### OBJECTIVE
Transcribe every line exactly and omit anything that is a picture.

### SOURCE MATERIAL
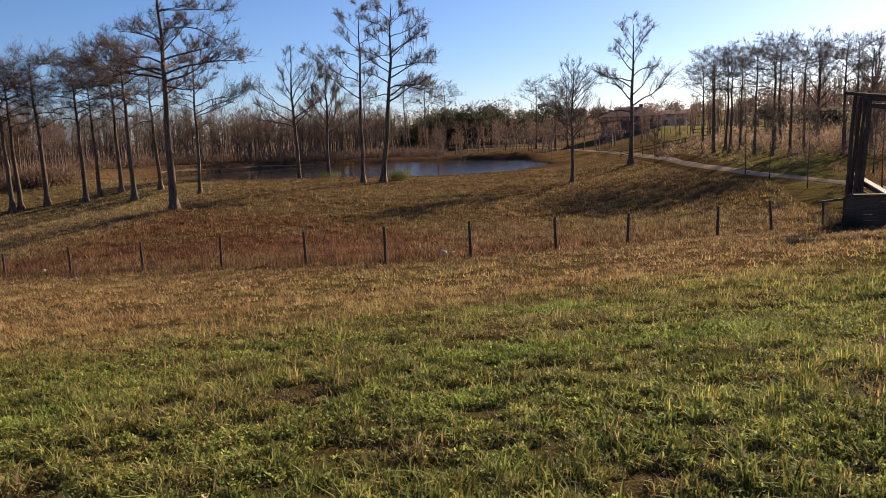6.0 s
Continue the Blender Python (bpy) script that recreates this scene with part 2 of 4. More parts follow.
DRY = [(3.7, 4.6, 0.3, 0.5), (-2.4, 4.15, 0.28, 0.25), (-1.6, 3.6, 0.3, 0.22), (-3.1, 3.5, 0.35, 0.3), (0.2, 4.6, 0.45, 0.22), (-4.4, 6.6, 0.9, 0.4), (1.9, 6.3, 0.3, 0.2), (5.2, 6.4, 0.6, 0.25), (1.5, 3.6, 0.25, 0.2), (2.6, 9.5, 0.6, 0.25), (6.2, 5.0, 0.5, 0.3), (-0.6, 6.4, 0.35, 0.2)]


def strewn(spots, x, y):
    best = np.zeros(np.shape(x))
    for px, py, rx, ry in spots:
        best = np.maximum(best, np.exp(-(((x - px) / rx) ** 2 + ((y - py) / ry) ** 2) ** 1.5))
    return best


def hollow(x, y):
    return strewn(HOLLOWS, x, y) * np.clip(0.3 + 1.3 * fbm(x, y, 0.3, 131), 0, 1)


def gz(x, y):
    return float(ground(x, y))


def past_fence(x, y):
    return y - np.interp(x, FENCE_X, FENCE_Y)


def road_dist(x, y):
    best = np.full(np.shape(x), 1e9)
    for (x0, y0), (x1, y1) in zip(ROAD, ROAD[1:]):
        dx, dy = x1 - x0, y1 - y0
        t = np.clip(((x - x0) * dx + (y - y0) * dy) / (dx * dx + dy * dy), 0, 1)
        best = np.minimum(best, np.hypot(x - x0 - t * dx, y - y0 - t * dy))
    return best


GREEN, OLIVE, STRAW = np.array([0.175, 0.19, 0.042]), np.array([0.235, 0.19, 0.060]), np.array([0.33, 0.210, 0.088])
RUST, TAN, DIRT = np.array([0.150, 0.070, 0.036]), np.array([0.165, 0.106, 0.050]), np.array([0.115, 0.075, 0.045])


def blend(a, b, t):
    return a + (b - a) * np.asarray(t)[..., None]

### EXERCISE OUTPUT
6.0 s
Continue the Blender Python (bpy) script that recreates this scene with part 2 of 4. More parts follow.
DRY = [(3.7, 4.6, 0.3, 0.5), (-2.4, 4.15, 0.28, 0.25), (-1.6, 3.6, 0.3, 0.22), (-3.1, 3.5, 0.35, 0.3), (0.2, 4.6, 0.45, 0.22), (-4.4, 6.6, 0.9, 0.4), (1.9, 6.3, 0.3, 0.2), (5.2, 6.4, 0.6, 0.25), (1.5, 3.6, 0.25, 0.2), (2.6, 9.5, 0.6, 0.25), (6.2, 5.0, 0.5, 0.3), (-0.6, 6.4, 0.35, 0.2)]


def strewn(spots, x, y):
    best = np.zeros(np.shape(x))
    for px, py, rx, ry in spots:
        best = np.maximum(best, np.exp(-(((x - px) / rx) ** 2 + ((y - py) / ry) ** 2) ** 1.5))
    return best


def hollow(x, y):
    return strewn(HOLLOWS, x, y) * np.clip(0.3 + 1.3 * fbm(x, y, 0.3, 131), 0, 1)


def gz(x, y):
    return float(ground(x, y))


def past_fence(x, y):
    return y - np.interp(x, FENCE_X, FENCE_Y)


def road_dist(x, y):
    best = np.full(np.shape(x), 1e9)
    for (x0, y0), (x1, y1) in zip(ROAD, ROAD[1:]):
        dx, dy = x1 - x0, y1 - y0
        t = np.clip(((x - x0) * dx + (y - y0) * dy) / (dx * dx + dy * dy), 0, 1)
        best = np.minimum(best, np.hypot(x - x0 - t * dx, y - y0 - t * dy))
    return best


GREEN, OLIVE, STRAW = np.array([0.175, 0.19, 0.042]), np.array([0.235, 0.19, 0.060]), np.array([0.33, 0.210, 0.088])
RUST, TAN, DIRT = np.array([0.150, 0.070, 0.036]), np.array([0.165, 0.106, 0.050]), np.array([0.115, 0.075, 0.045])


def blend(a, b, t):
    return a + (b - a) * np.asarray(t)[..., None]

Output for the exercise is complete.